— Start of Data excerpt —
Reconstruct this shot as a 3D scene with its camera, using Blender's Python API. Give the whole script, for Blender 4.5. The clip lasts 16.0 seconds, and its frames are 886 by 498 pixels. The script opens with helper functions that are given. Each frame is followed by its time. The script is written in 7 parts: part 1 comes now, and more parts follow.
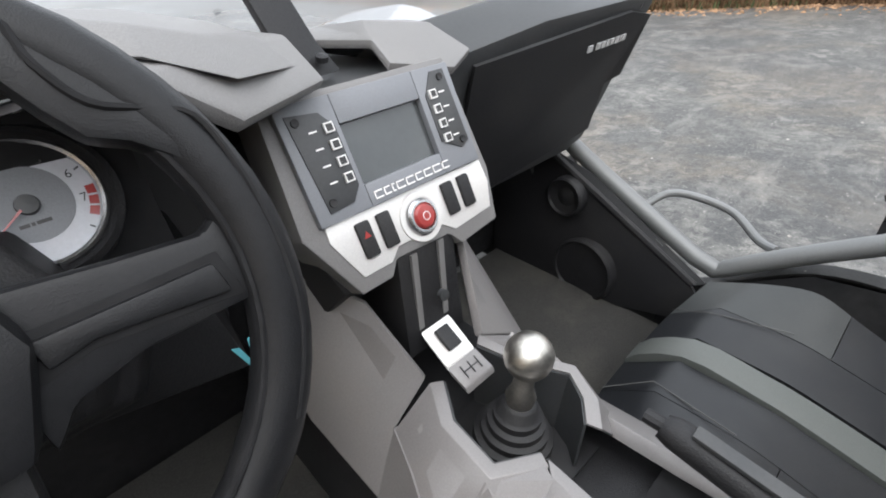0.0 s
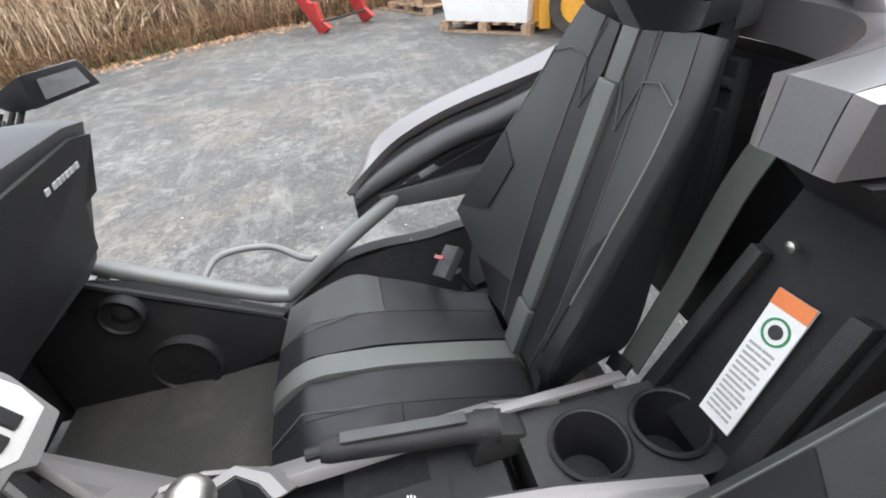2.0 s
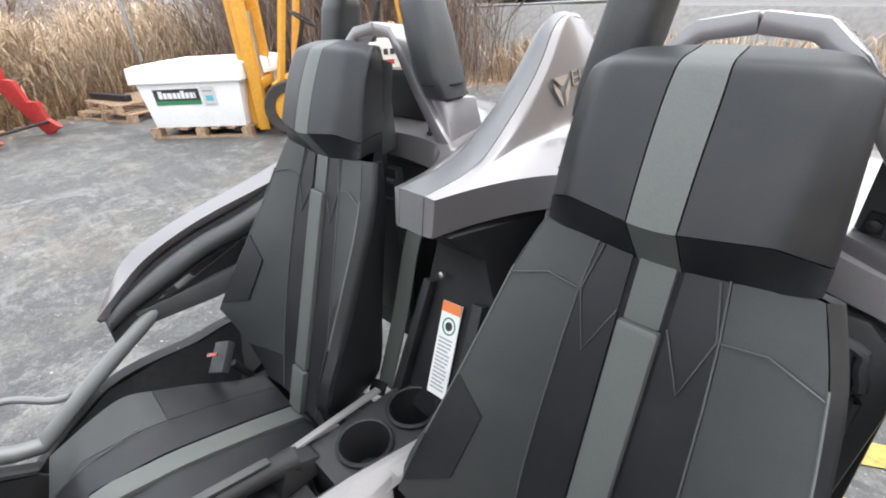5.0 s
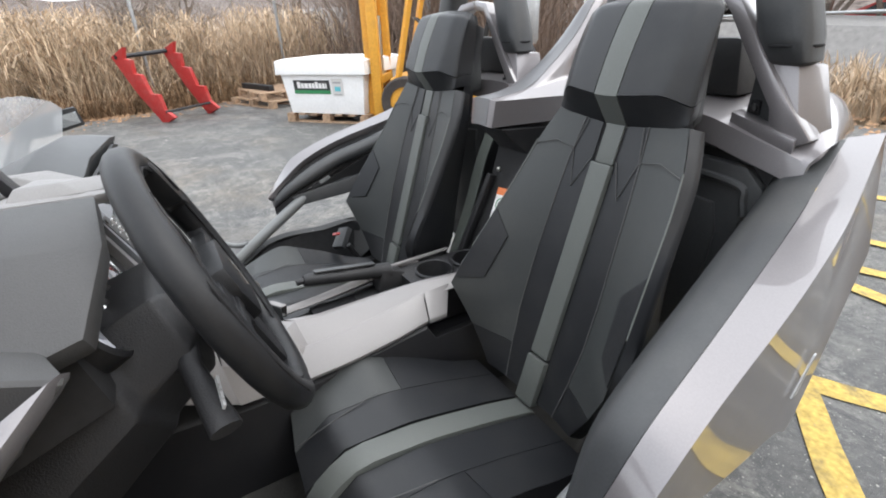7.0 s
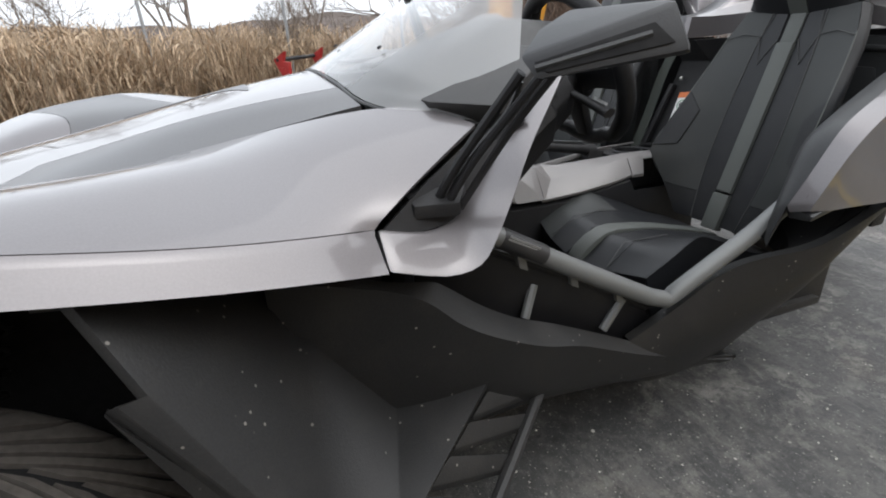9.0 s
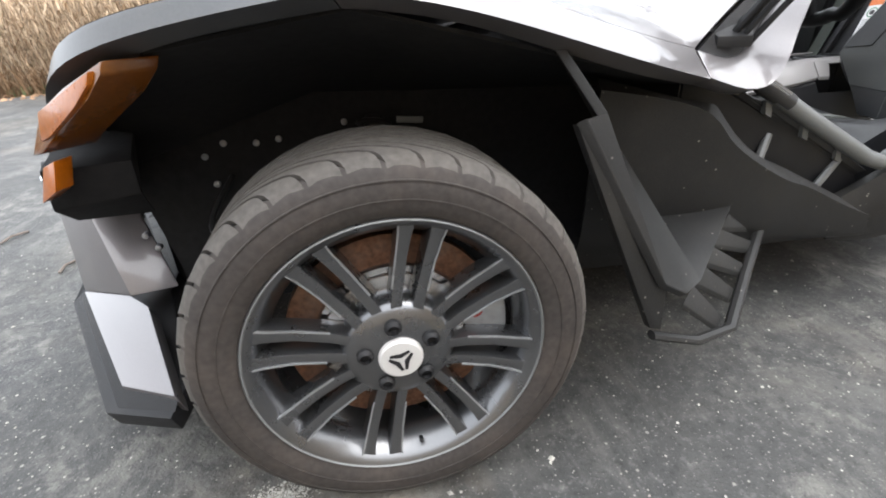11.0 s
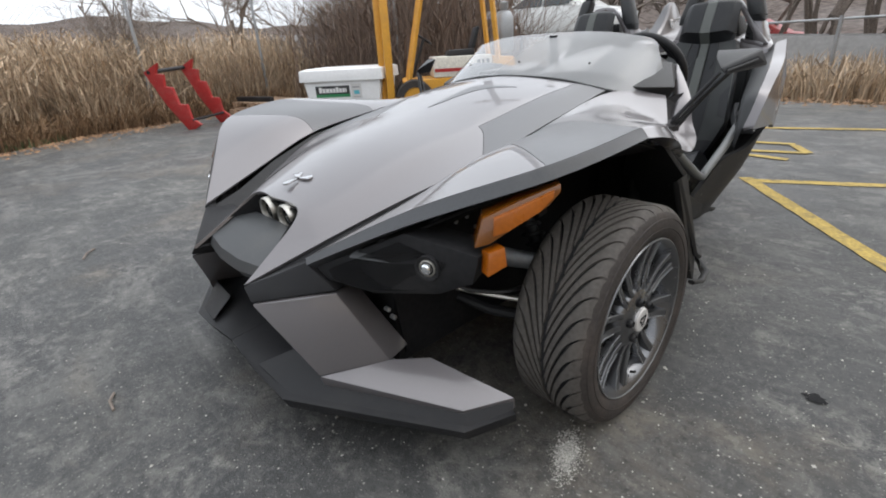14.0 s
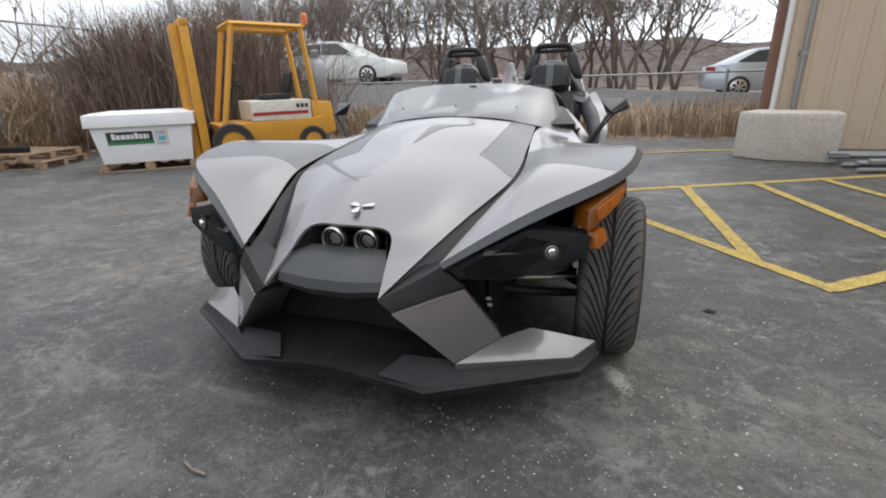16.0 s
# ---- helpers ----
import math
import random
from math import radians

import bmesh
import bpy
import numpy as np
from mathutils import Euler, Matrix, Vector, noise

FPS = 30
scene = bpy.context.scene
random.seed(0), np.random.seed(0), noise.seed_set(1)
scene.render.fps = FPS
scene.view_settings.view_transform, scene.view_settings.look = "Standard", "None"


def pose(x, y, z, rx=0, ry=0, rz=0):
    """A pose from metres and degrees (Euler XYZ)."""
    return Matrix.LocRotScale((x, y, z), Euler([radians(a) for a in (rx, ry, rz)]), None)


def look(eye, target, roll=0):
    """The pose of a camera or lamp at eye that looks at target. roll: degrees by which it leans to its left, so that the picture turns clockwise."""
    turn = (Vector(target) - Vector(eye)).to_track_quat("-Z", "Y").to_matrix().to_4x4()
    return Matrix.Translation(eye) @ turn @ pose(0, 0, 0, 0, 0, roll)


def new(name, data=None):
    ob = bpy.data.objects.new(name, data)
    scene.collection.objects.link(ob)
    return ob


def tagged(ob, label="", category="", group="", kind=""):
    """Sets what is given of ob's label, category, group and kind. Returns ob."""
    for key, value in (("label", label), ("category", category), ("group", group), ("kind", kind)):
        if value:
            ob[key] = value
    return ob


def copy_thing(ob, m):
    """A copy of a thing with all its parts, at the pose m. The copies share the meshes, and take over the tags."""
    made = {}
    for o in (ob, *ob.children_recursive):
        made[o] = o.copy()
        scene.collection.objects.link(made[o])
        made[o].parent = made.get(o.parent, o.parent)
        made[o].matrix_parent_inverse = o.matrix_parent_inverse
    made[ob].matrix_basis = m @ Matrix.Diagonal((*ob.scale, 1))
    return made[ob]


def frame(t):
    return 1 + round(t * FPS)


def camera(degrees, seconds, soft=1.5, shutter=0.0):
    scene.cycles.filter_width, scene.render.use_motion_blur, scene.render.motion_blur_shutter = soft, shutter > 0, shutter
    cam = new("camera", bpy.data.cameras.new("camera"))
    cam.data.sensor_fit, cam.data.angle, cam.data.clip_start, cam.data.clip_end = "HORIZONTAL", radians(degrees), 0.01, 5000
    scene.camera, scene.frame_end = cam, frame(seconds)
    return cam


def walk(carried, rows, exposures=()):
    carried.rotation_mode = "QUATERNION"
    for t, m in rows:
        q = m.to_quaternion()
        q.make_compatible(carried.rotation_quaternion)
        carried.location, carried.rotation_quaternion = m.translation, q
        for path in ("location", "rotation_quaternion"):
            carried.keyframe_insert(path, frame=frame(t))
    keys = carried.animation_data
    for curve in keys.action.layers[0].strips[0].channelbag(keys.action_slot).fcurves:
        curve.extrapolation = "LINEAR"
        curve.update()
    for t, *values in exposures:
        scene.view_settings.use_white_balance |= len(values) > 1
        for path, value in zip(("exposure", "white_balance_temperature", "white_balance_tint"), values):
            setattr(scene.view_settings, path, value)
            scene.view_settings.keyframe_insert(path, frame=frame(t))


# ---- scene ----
— End of Data excerpt —
> _Directions_
Write out again, exactly, the lines from the start of the listing up to the line containing "import numpy as np", with both ends and without pictures.

> _Task result_
Reconstruct this shot as a 3D scene with its camera, using Blender's Python API. Give the whole script, for Blender 4.5. The clip lasts 16.0 seconds, and its frames are 886 by 498 pixels. The script opens with helper functions that are given. Each frame is followed by its time. The script is written in 7 parts: part 1 comes now, and more parts follow.
0.0 s
2.0 s
5.0 s
7.0 s
9.0 s
11.0 s
14.0 s
16.0 s
# ---- helpers ----
import math
import random
from math import radians

import bmesh
import bpy
import numpy as np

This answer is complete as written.